Links Spider¶

class kingfisher_scrapy.base_spiders.links_spider.LinksSpider(*args, **kwargs)[source]¶

This class makes it easy to collect data from an API that implements the pagination pattern:

Inherit from LinksSpider
Set a data_type class attribute to the data type of the API responses
Set a formatter class attribute to set the file name like in build_request()
Write a start_requests() method to request the first page of API results
Optionally, set a next_pointer class attribute to the JSON Pointer for the next link (default “/links/next”)

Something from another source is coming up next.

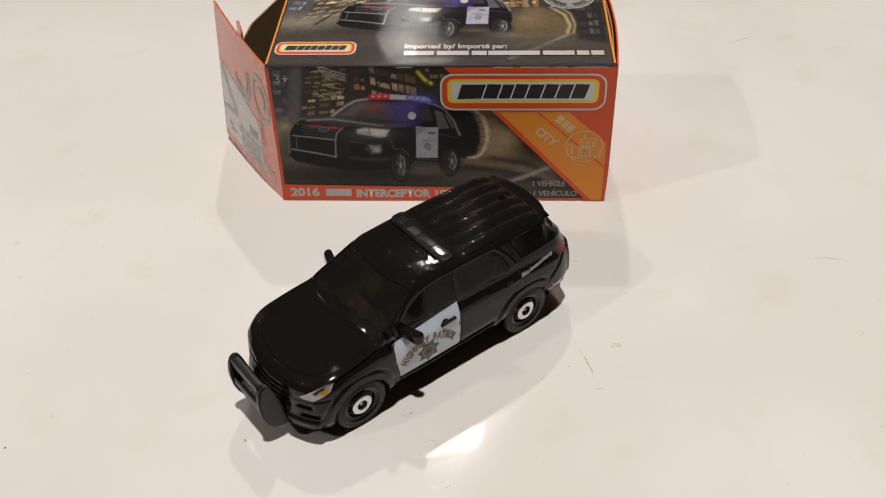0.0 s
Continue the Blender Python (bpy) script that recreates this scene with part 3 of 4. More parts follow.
def flat(pts, place, level, step=0.0):
    """A printed shape on a face of the carton; level counts the layers of ink."""
    bm = bmesh.new()
    bm.faces.new([bm.verts.new((a, b, 0)) for a, b in pts])
    if step:
        bmesh.ops.triangulate(bm, faces=bm.faces)
        bmesh.ops.subdivide_edges(bm, edges=bm.edges[:], cuts=int(step), use_grid_fill=True)
    for v in bm.verts:
        v.co = place(v.co.x, v.co.y, 0.028 * level)
    return bm


def type_on(text, x, y, size, place, level, width=None, angle=0.0, shear=0.0, bold=0.0):
    bm = lettering(text, size, width, shear, bold)
    ca, sa = math.cos(radians(angle)), math.sin(radians(angle))
    for v in bm.verts:
        v.co = place(x + v.co.x * ca - v.co.y * sa, y + v.co.x * sa + v.co.y * ca, 0.028 * level)
    return bm


def bars_on(words, x, y, high, place, level, angle=0.0, slant=0.0):
    """Plain bars in place of words: pairs of start and length along a line."""
    ca, sa = math.cos(radians(angle)), math.sin(radians(angle))
    out = []
    for start, long in words:
        q = [(start, 0), (start + long, 0), (start + long + slant, high), (start + slant, high)]
        out.append(flat([(x + a * ca - b * sa, y + a * sa + b * ca) for a, b in q], place, level))
    return join(*out)


def mark_blocks(root, x0, x1, y0, y1, place, level):
    """The maker's mark as slanted black blocks, not letters."""
    shares = (1.9, 1.1, 0.9, 1.0, 1.1, 1.0, 1.05, 1.1)
    gap = 0.012 * (x1 - x0)
    unit = (x1 - x0 - gap * 7) / sum(shares)
    x = x0
    for k, s in enumerate(shares):
        w, h = s * unit, y1 - y0
        sl = 0.30 * h
        low = y0 - (0.06 * h if k == 0 else 0)
        part("printed_mark", flat([(x, low), (x + w, y0), (x + w + sl, y1), (x + sl, y1 + (0.03 * h if k % 2 else 0))], place, level), M_INK, root)
        x += w + gap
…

If the API returns the number of total pages or results in the response, consider using IndexSpider instead.

import scrapy

from kingfisher_scrapy.base_spiders import LinksSpider

class MySpider(LinksSpider):
    name = 'my_spider'

    # SimpleSpider
    data_type = 'release_package'

    # LinksSpider
    formatter = staticmethod(parameters('page'))

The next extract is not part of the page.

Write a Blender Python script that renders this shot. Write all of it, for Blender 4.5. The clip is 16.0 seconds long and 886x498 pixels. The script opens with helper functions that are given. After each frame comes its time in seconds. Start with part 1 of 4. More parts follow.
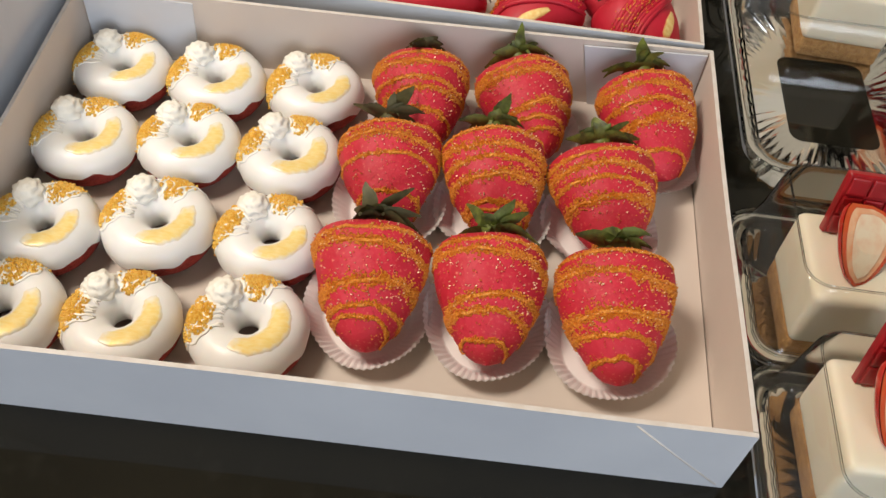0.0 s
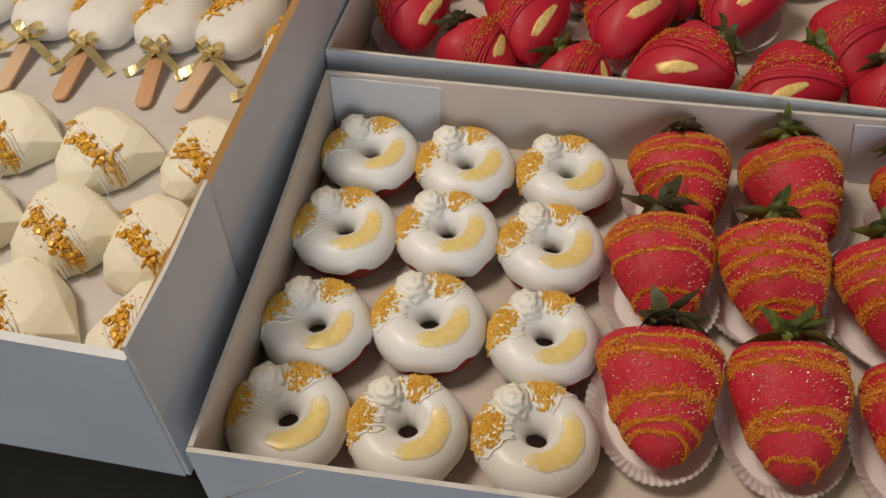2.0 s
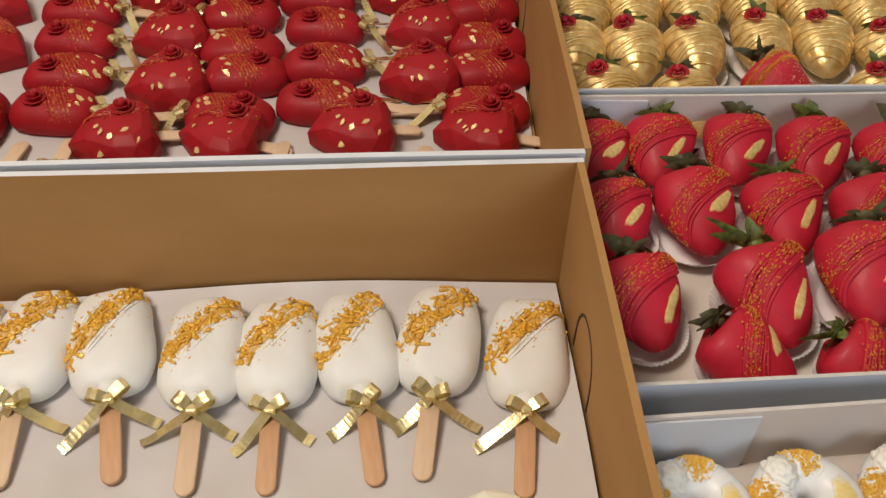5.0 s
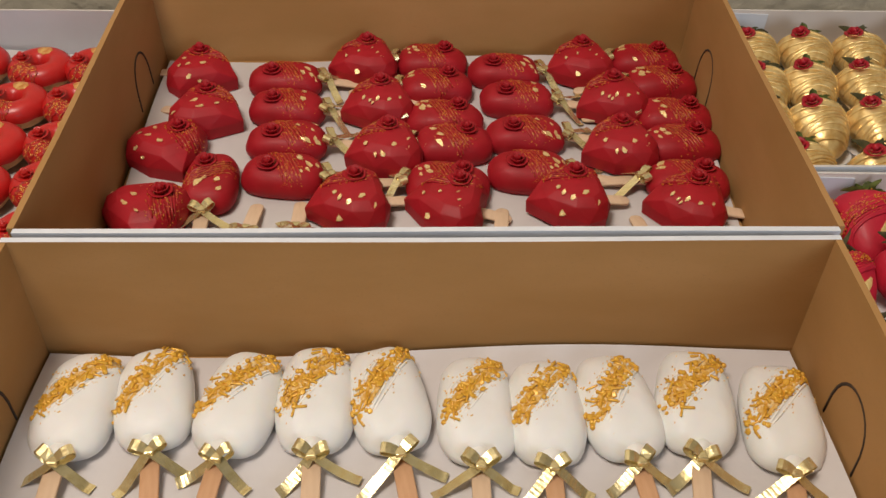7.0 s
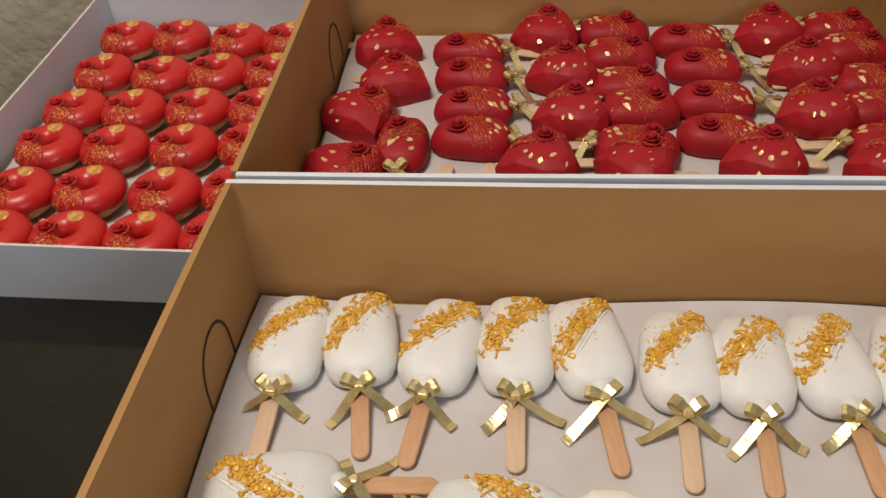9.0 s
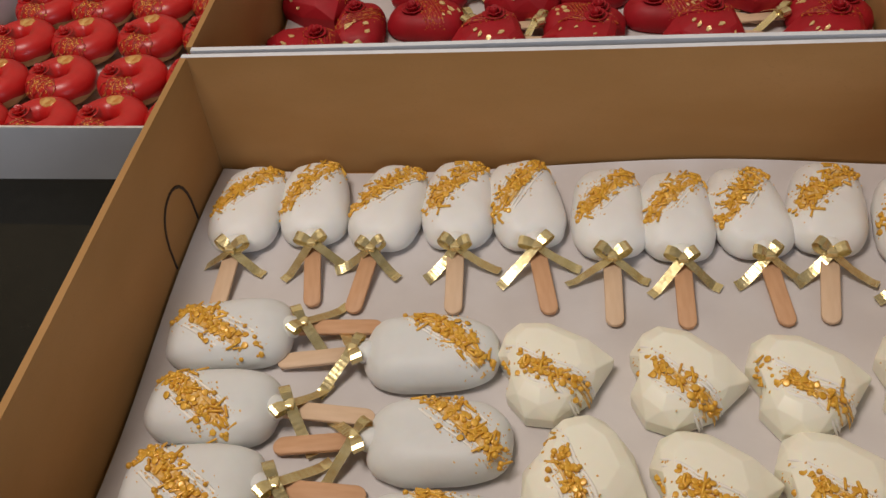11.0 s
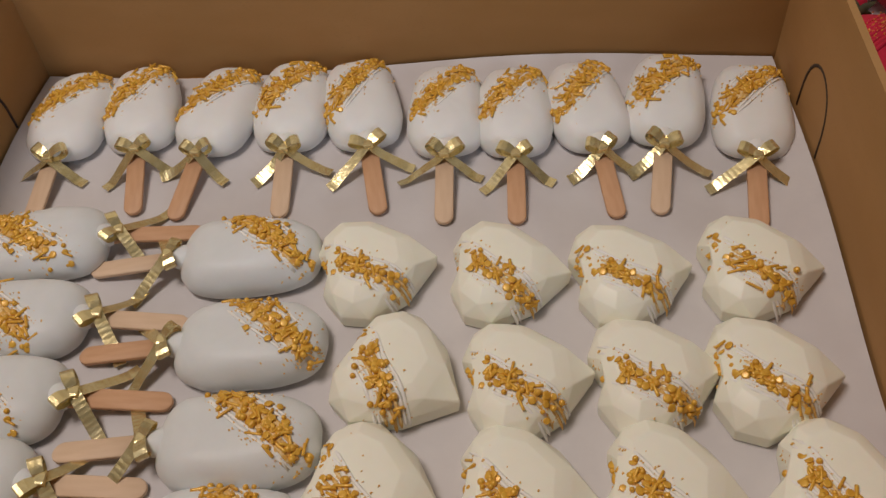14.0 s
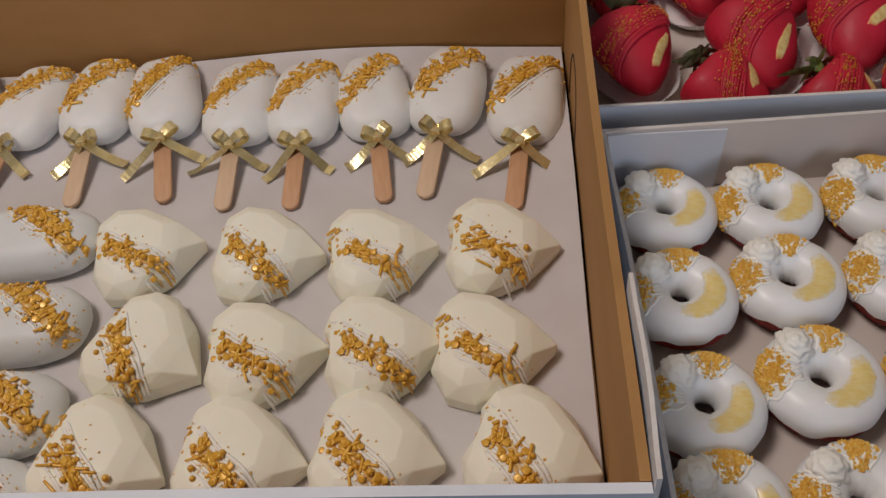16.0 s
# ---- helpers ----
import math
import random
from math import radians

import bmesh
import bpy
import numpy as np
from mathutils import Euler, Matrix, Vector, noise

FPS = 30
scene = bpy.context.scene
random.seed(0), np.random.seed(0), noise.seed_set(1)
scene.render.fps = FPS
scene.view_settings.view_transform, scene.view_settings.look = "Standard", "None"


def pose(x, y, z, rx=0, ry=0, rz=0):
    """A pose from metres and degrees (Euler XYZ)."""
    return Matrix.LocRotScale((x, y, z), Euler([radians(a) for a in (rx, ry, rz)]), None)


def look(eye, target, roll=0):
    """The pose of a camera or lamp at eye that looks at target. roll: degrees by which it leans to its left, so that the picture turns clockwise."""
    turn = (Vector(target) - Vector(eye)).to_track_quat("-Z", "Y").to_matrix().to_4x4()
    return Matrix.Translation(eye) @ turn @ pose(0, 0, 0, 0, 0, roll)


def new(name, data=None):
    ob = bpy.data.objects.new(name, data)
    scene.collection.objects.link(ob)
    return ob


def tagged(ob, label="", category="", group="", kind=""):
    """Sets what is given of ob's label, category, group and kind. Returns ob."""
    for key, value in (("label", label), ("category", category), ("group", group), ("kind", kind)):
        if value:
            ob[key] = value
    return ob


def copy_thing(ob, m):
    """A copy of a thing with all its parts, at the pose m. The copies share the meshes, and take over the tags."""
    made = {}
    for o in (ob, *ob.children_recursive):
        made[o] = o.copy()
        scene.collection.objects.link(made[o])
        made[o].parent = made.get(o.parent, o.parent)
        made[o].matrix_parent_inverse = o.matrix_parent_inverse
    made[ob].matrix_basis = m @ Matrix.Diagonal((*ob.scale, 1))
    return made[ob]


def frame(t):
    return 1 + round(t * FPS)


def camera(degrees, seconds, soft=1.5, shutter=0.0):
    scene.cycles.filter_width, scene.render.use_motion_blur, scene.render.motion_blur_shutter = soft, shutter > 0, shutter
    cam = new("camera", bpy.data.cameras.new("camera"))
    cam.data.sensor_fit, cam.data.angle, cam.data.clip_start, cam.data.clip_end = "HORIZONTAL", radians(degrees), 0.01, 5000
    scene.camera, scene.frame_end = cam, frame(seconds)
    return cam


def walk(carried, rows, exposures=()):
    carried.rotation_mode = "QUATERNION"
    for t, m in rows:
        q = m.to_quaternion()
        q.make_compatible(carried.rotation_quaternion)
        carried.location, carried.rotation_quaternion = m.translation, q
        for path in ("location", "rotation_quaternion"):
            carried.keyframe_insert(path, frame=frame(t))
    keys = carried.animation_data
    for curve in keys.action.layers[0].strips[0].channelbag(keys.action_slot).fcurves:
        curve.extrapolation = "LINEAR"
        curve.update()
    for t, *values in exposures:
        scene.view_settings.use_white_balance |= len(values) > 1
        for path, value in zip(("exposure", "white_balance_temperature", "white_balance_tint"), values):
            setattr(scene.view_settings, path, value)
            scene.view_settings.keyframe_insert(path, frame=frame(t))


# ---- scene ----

    def start_requests(self):
        yield scrapy.Request('https://example.com/api/packages.json', meta={'file_name': 'page-1.json'})

Parameters:

args (Any)
kwargs (Any)

Return type:

Self

next_pointer = '/links/next'¶

parse(response)[source]¶

next_link(response, **kwargs)[source]¶: If the JSON response has a links.next key, returns a scrapy.Request for the URL.